> [INSTRUCTIONS TO FOLLOW] Provide nothing but the number of lines containing the string "script".

[Extracted records]
** start **

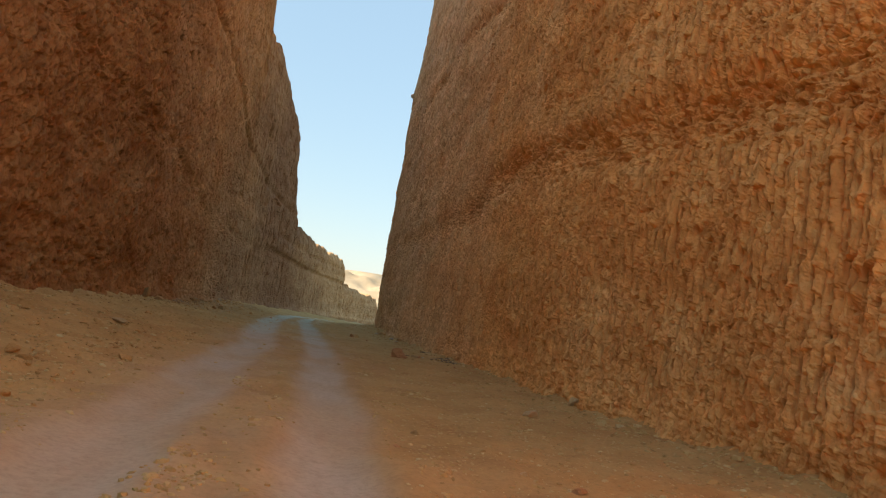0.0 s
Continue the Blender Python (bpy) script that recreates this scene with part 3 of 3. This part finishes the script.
def scatter(name, label, count, where, sizes, mat, seed, flat=0.6):
    """Many small lumps in one mesh, each an uneven pebble with a flattened crown."""
    rng = np.random.default_rng(seed)
    ring = 2 * math.pi * np.arange(5) / 5
    base = np.concatenate([np.stack([np.cos(ring), np.sin(ring), 0 * ring - 0.35], -1), np.stack([0.72 * np.cos(ring + 0.5), 0.72 * np.sin(ring + 0.5), 0 * ring + 0.55], -1)])
    faces = np.array([f for k in range(5) for f in ((k, (k + 1) % 5, 5 + k), ((k + 1) % 5, 5 + (k + 1) % 5, 5 + k))] + [(5, 6, 7), (5, 7, 8), (5, 8, 9)])
    xs, ys = where(rng, count)
    size = np.minimum(sizes[0] + rng.exponential(sizes[1], count), sizes[2])
    zs = np.array([ground_z(x, y) for x, y in zip(xs, ys)])
    turn = rng.uniform(0, 6.283, count)
    V = base[None] * rng.uniform(0.6, 1.25, (count, 10, 3)) * size[:, None, None] * np.array([1, 0.75, flat])
    c, s_ = np.cos(turn)[:, None], np.sin(turn)[:, None]
    V = np.stack([V[..., 0] * c - V[..., 1] * s_ + xs[:, None], V[..., 0] * s_ + V[..., 1] * c + ys[:, None], V[..., 2] + zs[:, None]], -1)
    F = (faces[None] + 10 * np.arange(count)[:, None, None]).reshape(-1, 3)
    me = bpy.data.meshes.new(name)
    me.from_pydata(V.reshape(-1, 3).tolist(), [], F.tolist())
    me.materials.append(mat)
    return tagged(new(name, me), label, "gravel", kind="stuff")


def island_material(name, stops):
    m, nodes, links, bsdf = material(name)
    r = ramp(nodes, stops)
    links.new(nodes.new("ShaderNodeNewGeometry").outputs["Random Per Island"], r.inputs[0])
    links.new(r.outputs[0], bsdf.inputs["Base Color"])
    bsdf.inputs["Roughness"].default_value, bsdf.inputs["Specular IOR Level"].default_value = 0.95, 0.1
    return m


PEBBLE = island_material("pebbles", [(0, (0.42, 0.225, 0.080)), (0.5, (0.56, 0.325, 0.118)), (0.9, (0.60, 0.38, 0.16)), (1, (0.66, 0.45, 0.21))])
CHAR = island_material("charred_scraps", [(0, (0.03, 0.026, 0.022)), (0.55, (0.08, 0.062, 0.046)), (0.7, (0.20, 0.15, 0.10)), (0.85, (0.42, 0.32, 0.20)), (1, (0.64, 0.50, 0.33))])


def along_feet(rng, n):
    y = rng.uniform(5, 60, n)
    w, e = np.interp(y, WEST_Y, WEST_X), np.interp(y, EAST_Y, EAST_X)
    west = rng.random(n) < 0.6
    return np.where(west, w + 0.3 + rng.exponential(1.1, n), e - 0.15 - rng.exponential(0.55, n)), y


def along_west(rng, n):
    y = np.clip(rng.normal(42, 6, n), 30, 56)
    return np.interp(y, WEST_Y, WEST_X) + 0.35 + rng.exponential(0.35, n), y


def over_track(rng, n):
    y = 5 + 45 * rng.random(n) ** 1.4
    x = rng.uniform(-6.5, 4.6, n)
    for line in (RUT_EAST, RUT_WEST):
        x = np.where(np.abs(x - np.interp(y, RUT_Y, line)) < 0.5, rng.uniform(1.2, 4.6, n), x)
    return x, y


scatter("gravel", "orange-brown gravel and clods strewn along the walls", 13000, along_feet, (0.012, 0.018, 0.10), PEBBLE, 1)
scatter("gravel", "crumbled orange-brown earth strewn over the western verge", 4500,
        lambda r, n: (-1.8 - np.abs(r.normal(0, 1.5, n)) - r.uniform(0, 1.2, n), 5.5 + r.exponential(8, n)), (0.010, 0.014, 0.07), PEBBLE, 6)
scatter("gravel", "pale brown grit strewn on the verge below the ochre wall", 3500,
        lambda r, n: (r.uniform(1.3, 5.3, n), 4.5 + r.exponential(7, n)), (0.007, 0.008, 0.045), PEBBLE, 8)
scatter("gravel", "small brown pebbles strewn over the sandy track", 9000, over_track, (0.007, 0.009, 0.05), PEBBLE, 2)


def in_patches(rng, n):
    """Crumbs that lie in some sixty loose patches on and beside the track, none in the ruts."""
    cy, cx = 3.5 + 24 * rng.random(60) ** 1.5, rng.uniform(-5.5, 4.4, 60)
    k = rng.integers(0, 60, n)
    x, y = cx[k] + rng.normal(0, 0.16, n), cy[k] + rng.normal(0, 0.30, n)
    for line in (RUT_EAST, RUT_WEST):
        off = x - np.interp(y, RUT_Y, line)
        x = np.where(np.abs(off) < 0.38, x + np.where(off < 0, -0.5, 0.5), x)
    return x, y


scatter("gravel", "crumbs of broken brown crust in loose patches on the sand", 2600, in_patches, (0.008, 0.012, 0.055), PEBBLE, 12, 0.8)
RUBBLE = island_material("dark_rubble", [(0, (0.20, 0.115, 0.055)), (0.6, (0.33, 0.195, 0.09)), (1, (0.48, 0.31, 0.15))])
scatter("gravel", "dark brown rubble heaped at the rust wall's foot", 1500,
        lambda r, n: along_west(r, n), (0.012, 0.018, 0.11), RUBBLE, 7)
scatter("burnt_litter", "charred black and whitish litter scraps in a small heap", 420,
        lambda r, n: (4.42 + r.normal(0, 0.14, n), 24.1 + r.normal(0, 0.55, n)), (0.012, 0.014, 0.075), CHAR, 3, 0.35)
scatter("burnt_litter", "charred dark scraps strewn at the foot of the wall", 120,
        lambda r, n: (4.45 + r.normal(0, 0.1, n), 22.6 + r.normal(0, 0.25, n)), (0.012, 0.014, 0.07), CHAR, 4, 0.35)


# ---- litter ----
def plain_material(name, colour, rough):
    m, nodes, links, bsdf = material(name)
    pos = nodes.new("ShaderNodeTexCoord").outputs["Object"]
    r = ramp(nodes, [(0.35, tuple(c * 0.7 for c in colour)), (0.65, colour)])
    links.new(noise_node(nodes, links, pos, 6, 5, 0.6), r.inputs[0])
    links.new(r.outputs[0], bsdf.inputs["Base Color"])
    bsdf.inputs["Roughness"].default_value = rough
    return m


WHITE_PLASTIC = plain_material("white_plastic", (0.62, 0.50, 0.33), 0.6)
BLUE_PLASTIC = plain_material("pale_plastic", (0.50, 0.43, 0.31), 0.5)
DRY_WOOD = plain_material("dry_wood", (0.10, 0.065, 0.045), 0.9)


def crumpled(name, seed, w, d, lift, mat):
    """A crumpled sheet with a thickness of 4 mm."""
    bm = bmesh.new()
    n = 9
    layers = []
    for k in (0, 1):
        g = []
        for i in range(n):
            row = []
            for j in range(n):
                u, v = i / (n - 1) - 0.5, j / (n - 1) - 0.5
                p = Vector((u * w, v * d, 0)) + 0.2 * w * noise.noise_vector(Vector((u * 3 + seed, v * 3, 1.3)))
                p.z = lift * (0.35 + abs(noise.noise(Vector((u * 4, v * 4, seed)))) * 1.6) * (1 - 2.4 * (u * u + v * v)) - 0.004 * k
                row.append(bm.verts.new(p))
            g.append(row)
        layers.append(g)
    for k, g in enumerate(layers):
        for i in range(n - 1):
            for j in range(n - 1):
                q = [g[i][j], g[i + 1][j], g[i + 1][j + 1], g[i][j + 1]]
                bm.faces.new(q if k == 0 else q[::-1])
    rim = [(i, 0) for i in range(n)] + [(n - 1, j) for j in range(1, n)] + [(i, n - 1) for i in range(n - 2, -1, -1)] + [(0, j) for j in range(n - 2, 0, -1)]
    for (a, b), (c, d_) in zip(rim, rim[1:] + rim[:1]):
        bm.faces.new([layers[0][c][d_], layers[0][a][b], layers[1][a][b], layers[1][c][d_]])
    me = bpy.data.meshes.new(name)
    bm.to_mesh(me)
    bm.free()
    me.materials.append(mat)
    return new(name, me)


LITTER = [
    ("plastic_scrap", -4.55, 39.85, 0.30, 0.16, 0.05, WHITE_PLASTIC, "flattened white plastic scrap on the rubble bank"),
    ("plastic_bag", 4.3, 41.0, 0.26, 0.20, 0.10, BLUE_PLASTIC, "crumpled pale blue plastic bag by the wall"),
    ("plastic_scrap", 4.42, 41.35, 0.16, 0.12, 0.08, WHITE_PLASTIC, "torn white plastic scrap beside a blue bag"),
    ("plastic_scrap", -4.95, 47.0, 0.15, 0.10, 0.06, WHITE_PLASTIC, "curled white plastic scrap on the rubble bank"),
    ("plastic_scrap", -6.5, 42.0, 0.22, 0.14, 0.07, WHITE_PLASTIC, "dusty white plastic scrap at the rust wall's foot"),
    ("plastic_scrap", 4.05, 48.0, 0.22, 0.16, 0.10, WHITE_PLASTIC, "dusty white plastic scrap beside a whitish stone"),
    ("plastic_scrap", 3.75, 24.6, 0.20, 0.10, 0.05, WHITE_PLASTIC, "torn white scrap near the burnt litter"),
    ("plastic_scrap", 4.3, 37.9, 0.18, 0.08, 0.04, WHITE_PLASTIC, "thin white plastic scrap at the wall's foot"),
]
for k, (kind, x, y, w, d, lift, mat, label) in enumerate(LITTER):
    tagged(place(crumpled(kind, k + 2, w, d, lift, mat), x, y, (1, 1, 1), k * 1.3, -0.006), label, kind.replace("_", " "))


def twig(length, radius, seed):
    rng = random.Random(seed)
    bm = bmesh.new()
    rings = []
    for i in range(9):
        t = i / 8
        c = Vector((length * (t - 0.5), 0.06 * length * math.sin(3 * t + seed), radius + 0.02 * math.sin(5 * t)))
        r = radius * (1 - 0.6 * t) * rng.uniform(0.85, 1.1)
        rings.append([bm.verts.new(c + Vector((0, r * math.cos(a), r * math.sin(a)))) for a in (k * math.pi / 3 for k in range(6))])
    for a, b in zip(rings, rings[1:]):
        for k in range(6):
            bm.faces.new([a[k], b[k], b[(k + 1) % 6], a[(k + 1) % 6]])
    bm.faces.new(rings[0])
    bm.faces.new(rings[-1][::-1])
    me = bpy.data.meshes.new("twig")
    bm.to_mesh(me)
    bm.free()
    me.materials.append(DRY_WOOD)
    return new("twig", me)


for x, y, length, radius, turn in ((4.35, 28.3, 0.55, 0.022, -0.9), (4.4, 40.3, 0.42, 0.016, 0.3), (3.3, 24.75, 0.3, 0.012, 0.5)):
    tagged(place(twig(length, radius, int(y)), x, y, (1, 1, 1), turn, 0.004), "dark dry twig lying at the wall's foot", "twig")


# ---- shrubs out on the plain ----
LEAF = island_material("dry_leaves", [(0, (0.14, 0.12, 0.06)), (0.6, (0.24, 0.20, 0.10)), (1, (0.34, 0.29, 0.16))])


def shrub(seed):
    rng = np.random.default_rng(seed)
    thing = new("desert_shrub")
    bm = bmesh.new()
    for k in range(9):
        a, lean = rng.uniform(0, 6.28), rng.uniform(0.2, 0.9)
        tip = Vector((math.cos(a) * lean, math.sin(a) * lean, rng.uniform(0.5, 1.0)))
        side = Vector((-math.sin(a), math.cos(a), 0)) * 0.03
        low, high = [bm.verts.new(p) for p in (side, -side, Vector((0, 0, 0.06)))], bm.verts.new(tip)
        for i in range(3):
            bm.faces.new([low[i], low[(i + 1) % 3], high])
    me = bpy.data.meshes.new("stems")
    bm.to_mesh(me)
    bm.free()
    me.materials.append(DRY_WOOD)
    new("stems", me).parent = thing
    n = 420
    d = rng.normal(0, 1, (n, 3))
    d = d / np.linalg.norm(d, axis=1)[:, None] * rng.uniform(0.45, 1.0, (n, 1))
    c = d * np.array([0.9, 0.9, 0.5]) + np.array([0, 0, 0.55])
    V = c[:, None] + rng.normal(0, 0.10, (n, 3, 3))
    me = bpy.data.meshes.new("foliage")
    me.from_pydata(V.reshape(-1, 3).tolist(), [], np.arange(n * 3).reshape(-1, 3).tolist())
    me.materials.append(LEAF)
    new("foliage", me).parent = thing
    return tagged(thing, "low dry grey-green shrub on the desert plain", "shrub", "shrubs on the plain")


first = shrub(1)
spots = [(17.6, 152, 0.35), (19.2, 168, 0.5), (21.5, 175, 0.55), (18.4, 141, 0.3), (24, 190, 0.6), (20.2, 158, 0.35)]
for k, (x, y, size) in enumerate(spots):
    ob = first if k == 0 else copy_thing(first, Matrix())
    ob.matrix_basis = Matrix.Translation((x, y, ground_z(x, y) - 0.03)) @ Matrix.Rotation(k * 1.1, 4, "Z") @ Matrix.Diagonal((size, size, size * 0.8, 1))
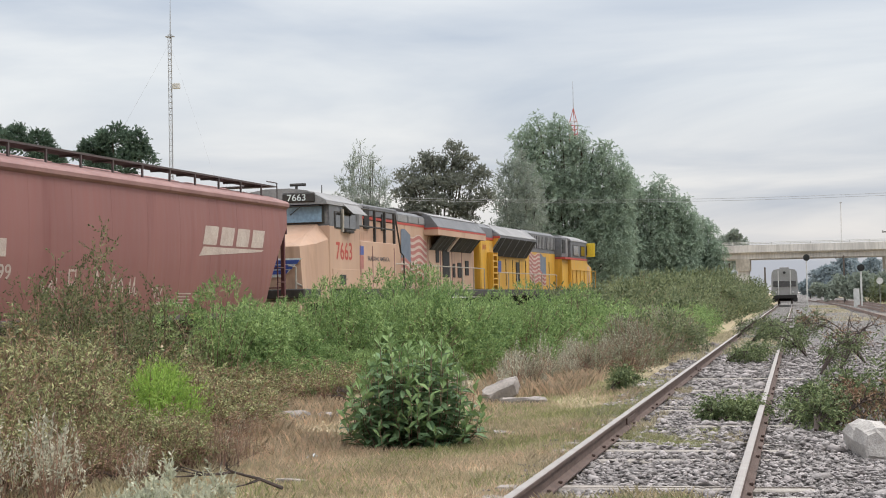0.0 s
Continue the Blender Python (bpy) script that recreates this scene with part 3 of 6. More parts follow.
# ---- the two locomotives, cab ends at opposite ends ----
PEACH = mat("faded_peach_paint", (0.52, 0.345, 0.25), (0.45, 0.285, 0.20), 0.8, 0.6, 0, 0.04, 30, (0.36, 0.225, 0.155), 2.2, 0.57, streak=True, grain=0.12)
LOCO_GREY = mat("weathered_grey_paint", (0.17, 0.17, 0.18), (0.13, 0.13, 0.138), 1.2, 0.6, 0, 0.04, 30, (0.22, 0.215, 0.21), 2.5, 0.6)
LOCO_ROOF = mat("dusty_grey_roof", (0.31, 0.30, 0.30), (0.24, 0.235, 0.235), 1.5, 0.7)
YELLOW = mat("warm_yellow_paint", (0.66, 0.37, 0.045), (0.58, 0.31, 0.04), 0.9, 0.5, 0, 0.04, 30, (0.42, 0.23, 0.06), 2.4, 0.62, streak=True)
BRIGHT_YELLOW = mat("bright_yellow_plate", (0.80, 0.55, 0.04), (0.74, 0.50, 0.04), 2, 0.45)
LOCO_RED = mat("faded_red_stripe", (0.50, 0.075, 0.055), (0.44, 0.065, 0.05), 2, 0.55)
FLAG_RED = mat("faded_flag_red", (0.44, 0.17, 0.15), (0.38, 0.14, 0.12), 2, 0.6)
FLAG_PALE = mat("faded_flag_white", (0.60, 0.47, 0.40), (0.55, 0.42, 0.36), 2, 0.6)
FLAG_BLUE = mat("faded_flag_blue", (0.13, 0.16, 0.21), (0.17, 0.20, 0.25), 3, 0.6)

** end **

> [FINISHED ANSWER] 2